Дневник обезьянки (1957-1982) | страница 24
Мои родители были людьми с обостренным чувством социальной ответственности. Отец добровольно исполнял обязанности probation officer и брал на себя ручательство за молодых правонарушителей, добиваясь для них условного срока вместо тюрьмы. Помню одного парня – его звали Том Белл. Он жил в Баттерси и был пироманом. Мы с отцом и Линдой туда ездили. В доме у миссис Белл на столе лежал труп. Еще один привезли на тележке. Мать Тома работала бальзамировщицей. Том был в спальне. Он целыми днями себя ощупывал, и папа шепнул нам, что, если бы он жил в таком месте, делал бы то же самое. Из щелей в дощатом полу то и дело выглядывал крысиный хвост. Миссис Белл воздела руки и воскликнула: «Ох, мистер Биркин, когда наступит скорбный день, я сотворю из вас шедевр!» Она была счастлива, что Тома не отправили за решетку. Он и правда, стоило ему увидеть табличку «her majesty’s property»[44] или хоть бы куст, испытывал непреодолимое желание поднести к нему спичку.
Сейчас я могу намного лучше объяснить в этом дневнике, кто я такая и что это значит – взрослеть… Сейчас я понимаю важность вещей, о которых раньше даже не задумывалась. Я чувствую себя более ответственной и в то же самое время боюсь, что стану еще старше и мне придется самой зарабатывать себе на жизнь. Стараюсь читать поменьше книг вроде «Пейтон-Плейс» и «Возвращение в Пейтон-Плейс», хотя они меня чем-то притягивают. Мне это не нравится, потому что я чувствую, что все это банальность и пошлость, и это ужасно. Меня занимает вопрос: правда ли большинство женщин носит узкие юбки и чулки и красит глаза и губы.

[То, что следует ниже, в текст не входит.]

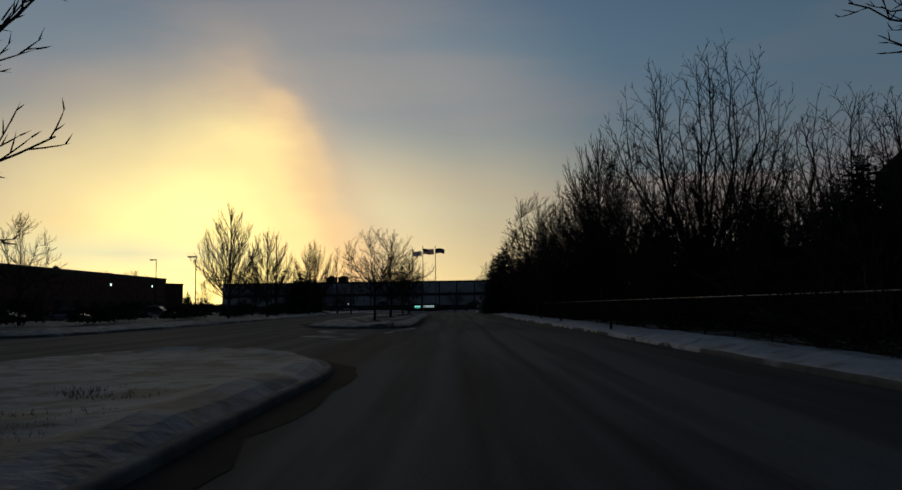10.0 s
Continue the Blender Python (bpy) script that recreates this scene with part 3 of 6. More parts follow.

Все взрослые так делают, и даже если я считаю, что это ужасно, иногда у меня возникают сомнения: а вдруг я ошибаюсь? Может, я просто боюсь попробовать?
Что со мной не так? Все, что я умею делать, – это писать и петь. В памяти у меня ничего не задерживается, а мне так хочется все запоминать. Когда-нибудь я этого добьюсь. Я стараюсь не терять надежды, что все наладится, но пока никаких улучшений не заметно. Орфография, глаголы, даже музыка, которую я люблю больше всего на свете, – ничего в голове не задерживается. Я не могу учить стихи: стараюсь, повторяю, но все кончается слезами. Наверное, у меня в мозгу стоит какой-то блок или еще что-нибудь в том же роде. Как мне хочется помнить все красивое, что есть в жизни, – закатное небо, восходы солнца… Каждую ночь я реву в подушку. Плачу из-за папы, из-за того, что творится в мире, из-за того, что я тоже когда-нибудь уйду и солнце перестанет для меня сиять, а мой свет угаснет.